» **What you have to do**
Using the listing below, set down each line from the line containing "scene.collection.objects.link(ob)" through the line containing "q = m.to_quaternion()", both ends included, exactly and with nothing added.

[Scripts that build animated scenes]
-=-=-=-=-

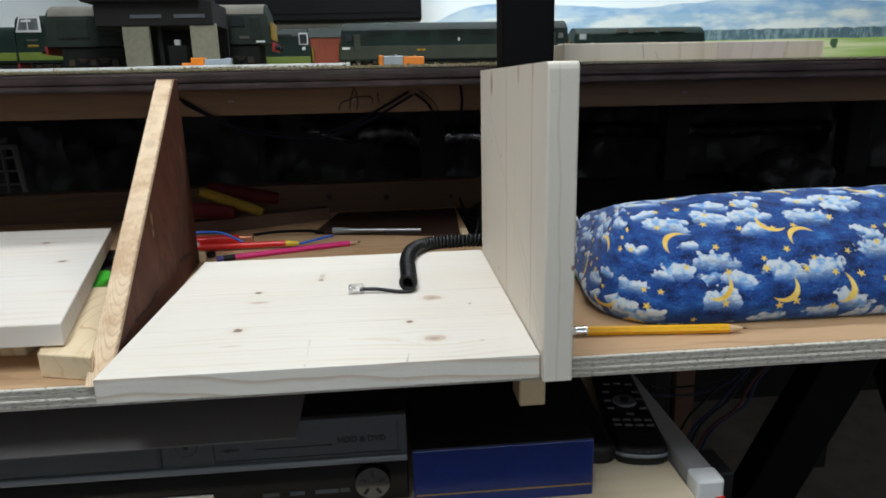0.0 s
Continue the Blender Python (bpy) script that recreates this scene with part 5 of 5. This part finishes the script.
loco(0.316, 0.628, 1.1, 0.303, "dark green model diesel locomotive with a grimy roof edge", M_DGREEN, M_DGREEN, bands=(),
     windows=((0.34, 0.283, 0.018, 0.015, M_ROOF2, M_PALEPANE), (0.372, 0.272, 0.014, 0.035, M_DGREEN, M_DGREEN)), grilles=((0.548, 0.262, 0.03, 0.03),),
     marks=((0.345, 0.262, 0.014, 0.004, M_OLIVE), (0.43, 0.2945, 0.03, 0.006, M_ROOF2), (0.48, 0.2945, 0.05, 0.006, M_ROOF2), (0.545, 0.2945, 0.06, 0.006, M_ROOF2)))
loco(-0.645, -0.288, 0.75, 0.322, "dark weathered model diesel locomotive standing behind the shed", M_CABGREEN, M_DUSTROOF, bands=(), h=0.064, rise=0.018,
     windows=((-0.34, 0.294, 0.022, 0.018, M_CABGREEN, M_PANE), (-0.312, 0.282, 0.018, 0.036, M_CABGREEN, M_CABGREEN), (-0.6, 0.285, 0.05, 0.03, M_CABGREEN, M_CABGREEN)), grilles=((-0.545, 0.282, 0.03, 0.032),),
     marks=((-0.331, 0.2685, 0.016, 0.004, M_ROOF2), (-0.305, 0.2615, 0.014, 0.003, M_WHITE)), ends=((-0.288, M_WARN), (-0.645, M_WEATHER)))
loco(-0.43, -0.247, 0.97, 0.300, "green model locomotive with white cab windows and a lime band", M_DGREEN, M_ROOF, bands=((M_LIME, 0.232, 0.246),), h=0.07,
     windows=((-0.262, 0.279, 0.018, 0.022, M_WHITE, M_PANE), (-0.31, 0.286, 0.05, 0.006, M_ROOF, M_ROOF)), ends=((-0.247, M_WARN),), marks=((-0.262, 0.261, 0.006, 0.006, M_WHITE),))
nosed = loco(-0.796, -0.56, 0.95, 0.329, "two-tone green model locomotive with a white-framed windscreen and low nose", M_DGREEN, M_DGREEN, bands=((M_LIME, 0.2465, 0.261),), h=0.087, rake=0.004)
part("nose", extrude([(0.95 + u, v) for u, v in section(0.056, 0.242, 0.3095, 0.02)], "x", -1.0, -0.7965), M_DGREEN, nosed)
part("band", box(-0.998, -0.798, 0.9192, 0.9808, 0.2465, 0.261, 0.0004, 1), M_LIME, nosed)
part("bogie", box(-0.93, -0.8, 0.925, 0.975, TOP + 0.014, 0.242, 0.003), M_WEATHER, nosed)
# the wrapped windscreen: white pillars round dull glass, a white blind behind it
screen = lambda q, y0, y1: extrude([(-0.768 + x, 0.297 + z) for x, z in q], "y", y0, y1)
f = part("window_frame", screen(((-0.0225, 0.0), (0.0225, 0.0), (0.0225, 0.029), (-0.013, 0.029)), 0.9165, 0.9195), M_WHITE, nosed, "white cab window frame")
for q in (((-0.0185, 0.004), (-0.001, 0.004), (-0.001, 0.0245), (-0.0115, 0.0245)), ((0.0015, 0.004), (0.0195, 0.004), (0.0195, 0.0245), (0.0015, 0.0245))):
    part("pane", screen(q, 0.9158, 0.918), M_CABPANE, f)
part("blind", screen(((-0.01, 0.018), (0.008, 0.019), (0.008, 0.0225), (-0.009, 0.0215)), 0.9153, 0.9158), M_WHITE, f)
part("number", box(-0.774, -0.755, 0.9175, 0.9195, 0.2815, 0.2845), M_ROOF2, nosed, "pale number bar")
part("crest", box(-0.774, -0.754, 0.9175, 0.9195, 0.2705, 0.2745, 0.0006, 1), M_WARN, nosed, "dull gold crest")

van = thing("model_van", (-0.215, 1.0, TOP), "red-brown model goods van with a grey roof", "model train")
part("body", box(-0.30, -0.185, 0.972, 1.03, 0.232, 0.284, 0.001), M_BAUX, van)
for i in range(9):
    x = -0.297 + i * 0.0125
    part("plank", box(x, x + 0.0117, 0.9708, 0.9725, 0.2335, 0.2825), M_BAUX, van)
part("roof", extrude([(0.968 + 0.0033 * i, 0.2835 + 0.02 * math.sin(math.pi * i / 20)) for i in range(21)], "x", -0.303, -0.182), M_ROOF, van)
for x in (-0.275, -0.21):
    part("wheel", rod((x, 0.978, TOP + 0.02), (x, 1.022, TOP + 0.02), 0.0115, n=18), M_BLACK, van)
part("underframe", box(-0.298, -0.187, 0.978, 1.024, 0.222, 0.2325), M_BLACK, van)

shed = thing("model_shed", (-0.45, 0.66, TOP), "black-roofed model shed with dirty cream doors", "model building")
part("roof", extrude([(-0.585, 0.345), (-0.552, 0.312), (-0.392, 0.312), (-0.378, 0.345)], "y", 0.60, 0.70, 0.001, 1), M_BLACK, shed)
part("lintel", box(-0.54, -0.372, 0.61, 0.70, 0.279, 0.3125, 0.001), M_DARK, shed)
for x in (-0.489, -0.427):
    part("skylight", box(x, x + 0.044, 0.6085, 0.612, 0.2895, 0.2945), M_DULLGLASS, shed)
for x in (-0.504, -0.407):
    part("door_leaf", box(x, x + 0.038, 0.612, 0.62, TOP, 0.2815, 0.0008), M_STONE, shed, "dirty cream door leaf")
part("post", box(-0.4585, -0.452, 0.625, 0.632, TOP, 0.28), M_WEATHER, shed)
part("wall", box(-0.51, -0.372, 0.695, 0.70, TOP, 0.3), M_DARK, shed)
hut = thing("small_cabinet", (-0.43, 0.63, TOP), "small dark trackside cabinet with a white dial", "cabinet")
part("body", box(-0.446, -0.418, 0.624, 0.65, TOP, 0.252, 0.001), M_WEATHER, hut)
part("dial", box(-0.437, -0.429, 0.63, 0.636, 0.2525, 0.2605, 0.0006), M_WHITE, hut)

for ob in (shed, hut):
    ob.location.x += 0.02

tv = thing("television", (-0.22, 1.33, 0.36), "black television hanging over the back of the layout", "television")
part("case", box(-0.75, -0.006, 1.3, 1.36, 0.342, 0.8, 0.006), M_TV, tv)
part("bracket", box(-0.42, -0.3, 1.36, 1.491, 0.5, 0.6, 0.002), M_STEEL, tv)
part("screen", box(-0.735, -0.021, 1.2985, 1.301, 0.362, 0.79), M_TV, tv)

strip = box(-0.395, -0.144, 0.398, 0.41, TOP - 0.0002, TOP + 0.004, 0.0006)
solid("white_strip", turned(strip, (-0.27, 0.4, 0), 1), M_WHITE, "white plastic strip lying along the layout's edge", "strip")
solid("white_strip", turned(box(-0.9, -0.397, 0.396, 0.408, TOP - 0.0002, TOP + 0.0036, 0.0006), (-0.4, 0.4, 0), -1), M_WHITE, "longer white plastic strip along the layout's edge", "strip")
rnd = random.Random(21)
bm = bmesh.new()
for _ in range(900):
    x = rnd.choice((rnd.uniform(-0.95, 0.12), rnd.gauss(0.03, 0.05), rnd.gauss(-0.25, 0.09)))
    r = 0.0006 + 0.0016 * rnd.random() ** 2
    c = Vector((x, rnd.uniform(0.3872, 0.396), TOP + r * 0.4))
    ax = [Vector((rnd.uniform(-1, 1), rnd.uniform(-1, 1), rnd.uniform(-1, 1))).normalized() for _ in range(3)]
    vs = [bm.verts.new(c + v * r * rnd.uniform(0.6, 1.3)) for v in (ax[0], ax[1], ax[2], -(ax[0] + ax[1] + ax[2]).normalized())]
    for i, j, k in ((0, 1, 2), (0, 2, 3), (0, 3, 1), (1, 3, 2)):
        bm.faces.new((vs[i], vs[j], vs[k]))
solid("ground_scatter", bm, M_SCATTER, "tan and green scatter crumbs along the layout's front rim", "scatter", kind="stuff", smooth=None)
off = thing("wood_offcut", (0.28, 0.44, TOP), "pale rough-sawn softwood offcut lying on the layout", "offcut")
for x0, x1, mt in ((0.118, 0.212, M_RAW), (0.2122, 0.316, M_RAW), (0.3162, 0.407, M_RAWPINK), (0.4072, 0.459, M_RAW)):
    part("lamella", turned(box(x0, x1, 0.394, 0.47, TOP - 0.0002, TOP + 0.0215, 0.0007, 1), (0.12, 0.394, 0), 1.5), mt, off)

for x0, flip in ((-0.109, 1), (-0.288, -1)):
    c = thing("wire_connector", (x0 + flip * 0.028, 0.418, TOP), "grey and orange lever wire connector on the layout's edge", "connector", group="wire connectors")

    def seg(a, b, z0, z1, m, n, y0=0.411, y1=0.425):
        lo, hi = sorted((x0 + flip * a, x0 + flip * b))
        part(n, box(lo, hi, y0, y1, TOP + z0, TOP + z1, 0.001), m, c)

    seg(0.006, 0.03, 0.0, 0.0115, M_GREY, "housing")
    seg(0.0302, 0.056, 0.0, 0.0105, M_ORANGE, "lever") if flip > 0 else seg(0.0302, 0.046, 0.0, 0.0135, M_ORANGE, "lever")
    seg(0.0, 0.0058, 0.0, 0.0125, M_ORANGE if flip > 0 else M_GREY, "end_lever")
    seg(0.0462, 0.057, 0.0005, 0.0075, M_ORANGE, "lever_tip") if flip < 0 else seg(0.0445, 0.0455, 0.0103, 0.0125, M_ORANGE, "lever_tip")
    seg(0.02, 0.024, 0.0113, 0.013, M_CLEAR, "test_slot")

# the layout stands a touch out of level against the shelf: everything on it leans with it
LEAN = Matrix.Translation((-0.3, 0, 0.2)) @ pose(0, 0, 0, 0, 0.3, 0) @ Matrix.Translation((0.3, 0, -0.2))
for ob in [o for o in scene.objects if o.parent is None]:
    if ob.name.split(".")[0] in ("front_joist", "fascia", "layout_baseboard", "railway_track", "model_locomotive", "model_van", "model_shed", "small_cabinet", "white_strip", "ground_scatter", "wood_offcut", "wire_connector"):
        ob.matrix_basis = LEAN @ ob.matrix_basis
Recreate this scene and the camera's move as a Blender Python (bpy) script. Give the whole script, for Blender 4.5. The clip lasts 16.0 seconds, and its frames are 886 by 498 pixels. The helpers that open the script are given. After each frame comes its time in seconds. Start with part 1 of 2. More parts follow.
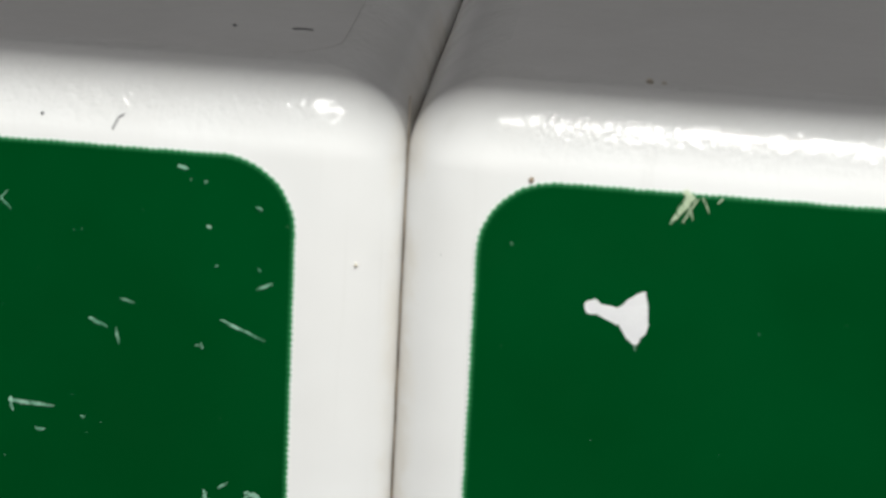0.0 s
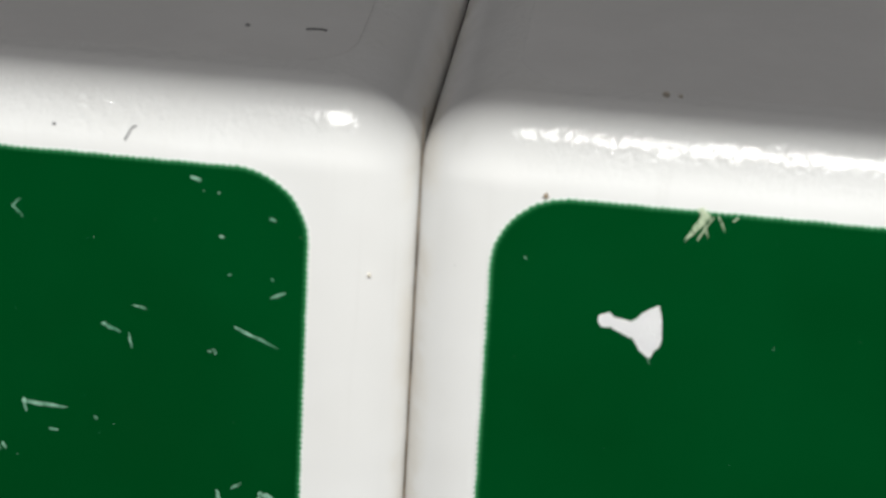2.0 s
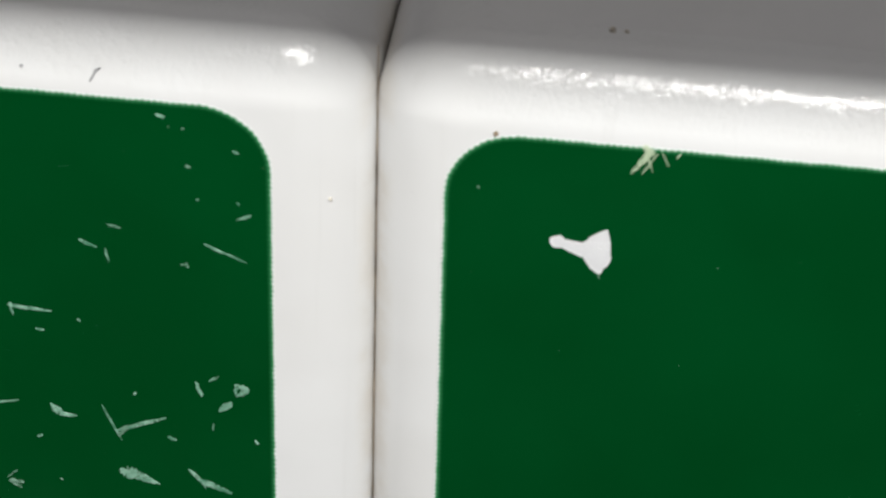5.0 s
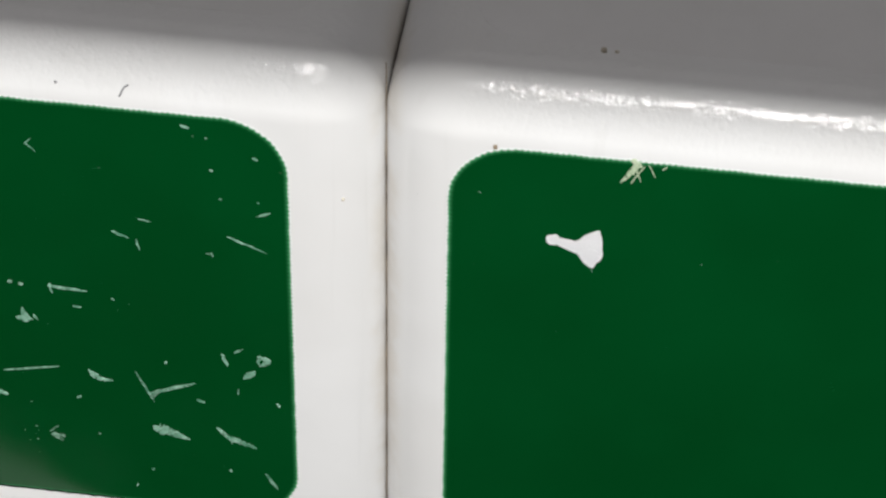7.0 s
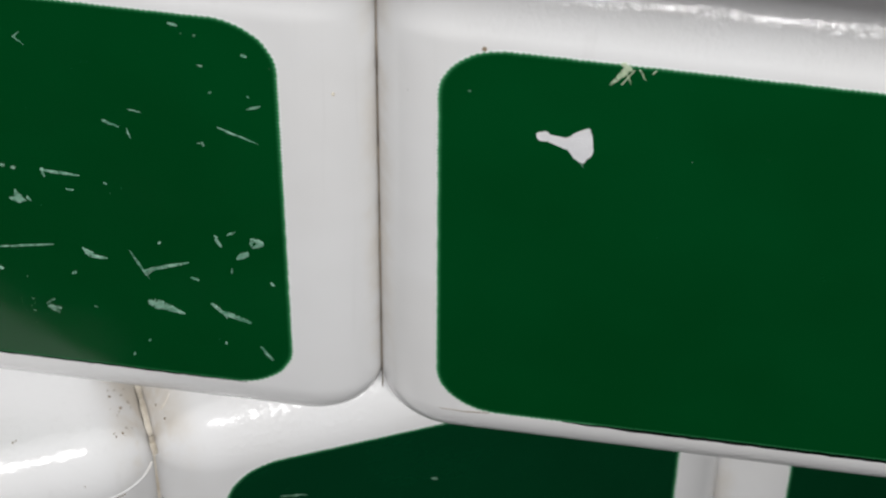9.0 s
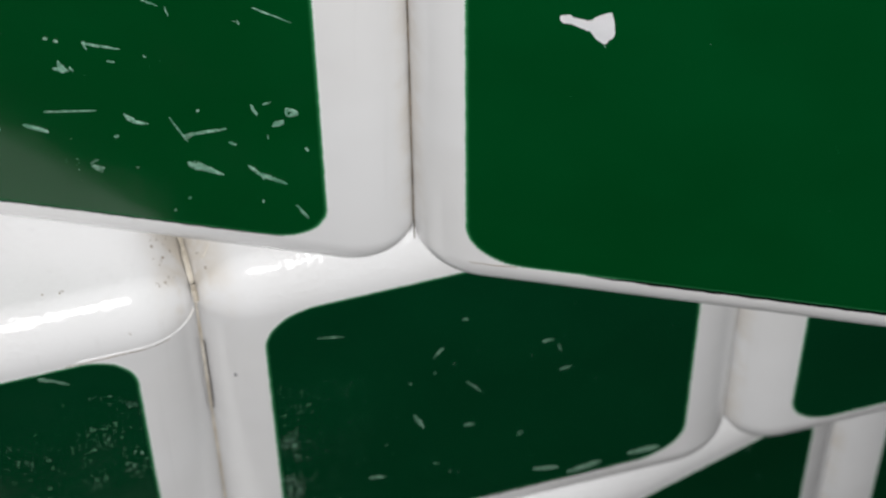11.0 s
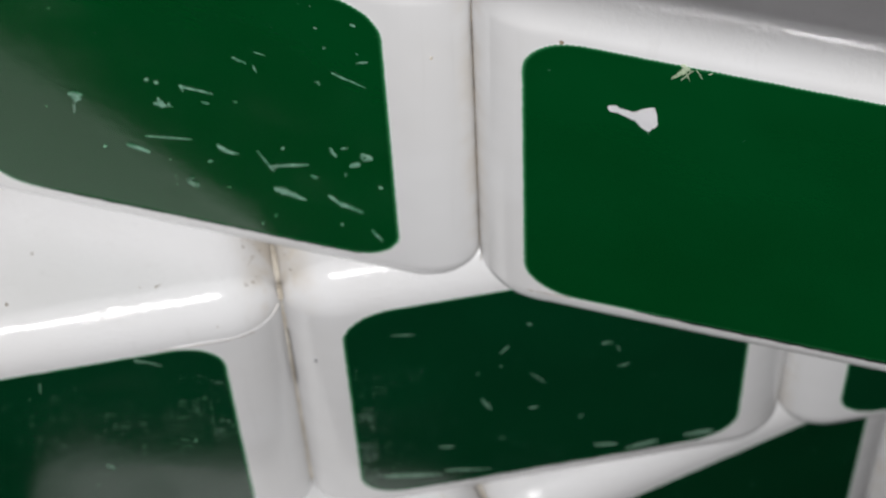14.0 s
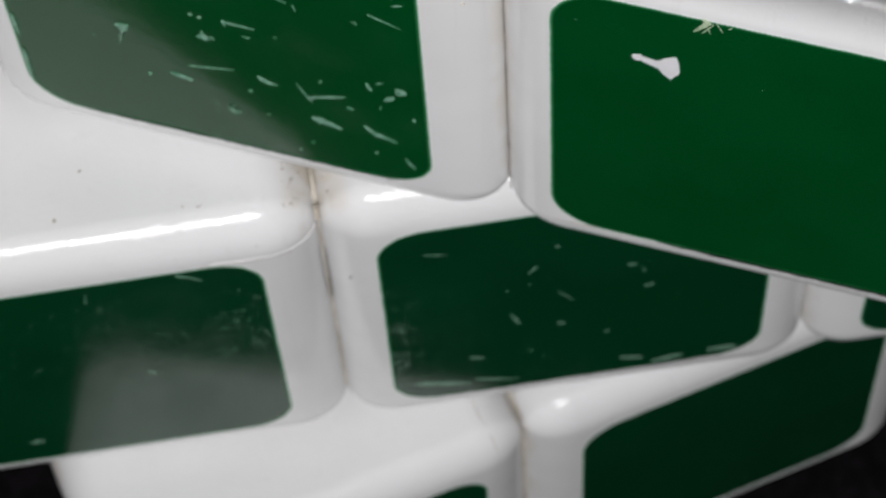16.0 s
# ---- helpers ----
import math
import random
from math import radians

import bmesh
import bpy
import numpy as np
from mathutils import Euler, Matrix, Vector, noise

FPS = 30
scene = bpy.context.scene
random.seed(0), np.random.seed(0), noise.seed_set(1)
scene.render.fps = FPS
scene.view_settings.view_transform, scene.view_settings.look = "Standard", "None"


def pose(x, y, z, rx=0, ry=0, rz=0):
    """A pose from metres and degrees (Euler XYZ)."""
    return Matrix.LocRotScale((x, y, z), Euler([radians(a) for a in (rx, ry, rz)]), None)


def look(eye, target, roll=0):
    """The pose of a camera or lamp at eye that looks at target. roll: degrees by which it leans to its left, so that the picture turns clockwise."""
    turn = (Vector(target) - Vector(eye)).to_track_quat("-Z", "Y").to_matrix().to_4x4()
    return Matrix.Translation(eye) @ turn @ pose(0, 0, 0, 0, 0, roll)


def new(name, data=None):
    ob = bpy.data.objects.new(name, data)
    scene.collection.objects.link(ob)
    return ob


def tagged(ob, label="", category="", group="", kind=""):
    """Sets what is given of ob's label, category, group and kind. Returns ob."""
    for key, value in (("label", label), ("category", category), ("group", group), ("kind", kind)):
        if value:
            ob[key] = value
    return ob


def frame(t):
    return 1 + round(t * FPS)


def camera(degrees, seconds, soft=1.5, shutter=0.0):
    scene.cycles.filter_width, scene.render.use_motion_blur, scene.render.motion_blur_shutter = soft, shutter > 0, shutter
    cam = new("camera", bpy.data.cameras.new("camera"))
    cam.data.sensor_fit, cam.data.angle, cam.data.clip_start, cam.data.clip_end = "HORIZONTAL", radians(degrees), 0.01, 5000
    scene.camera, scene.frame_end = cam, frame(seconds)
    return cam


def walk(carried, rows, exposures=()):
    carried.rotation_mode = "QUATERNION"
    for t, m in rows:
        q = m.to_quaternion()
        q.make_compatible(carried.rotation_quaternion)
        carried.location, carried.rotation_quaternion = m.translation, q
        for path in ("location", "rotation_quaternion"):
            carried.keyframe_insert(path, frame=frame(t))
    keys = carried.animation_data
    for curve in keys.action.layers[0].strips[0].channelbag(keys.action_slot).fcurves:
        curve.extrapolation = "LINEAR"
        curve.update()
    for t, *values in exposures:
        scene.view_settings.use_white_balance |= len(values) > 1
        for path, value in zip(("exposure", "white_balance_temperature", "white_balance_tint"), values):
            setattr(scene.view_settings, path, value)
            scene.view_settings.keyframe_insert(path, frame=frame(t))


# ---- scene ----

-=-=-=-=-

» **Written response**
    scene.collection.objects.link(ob)
    return ob


def tagged(ob, label="", category="", group="", kind=""):
    """Sets what is given of ob's label, category, group and kind. Returns ob."""
    for key, value in (("label", label), ("category", category), ("group", group), ("kind", kind)):
        if value:
            ob[key] = value
    return ob


def frame(t):
    return 1 + round(t * FPS)


def camera(degrees, seconds, soft=1.5, shutter=0.0):
    scene.cycles.filter_width, scene.render.use_motion_blur, scene.render.motion_blur_shutter = soft, shutter > 0, shutter
    cam = new("camera", bpy.data.cameras.new("camera"))
    cam.data.sensor_fit, cam.data.angle, cam.data.clip_start, cam.data.clip_end = "HORIZONTAL", radians(degrees), 0.01, 5000
    scene.camera, scene.frame_end = cam, frame(seconds)
    return cam


def walk(carried, rows, exposures=()):
    carried.rotation_mode = "QUATERNION"
    for t, m in rows:
        q = m.to_quaternion()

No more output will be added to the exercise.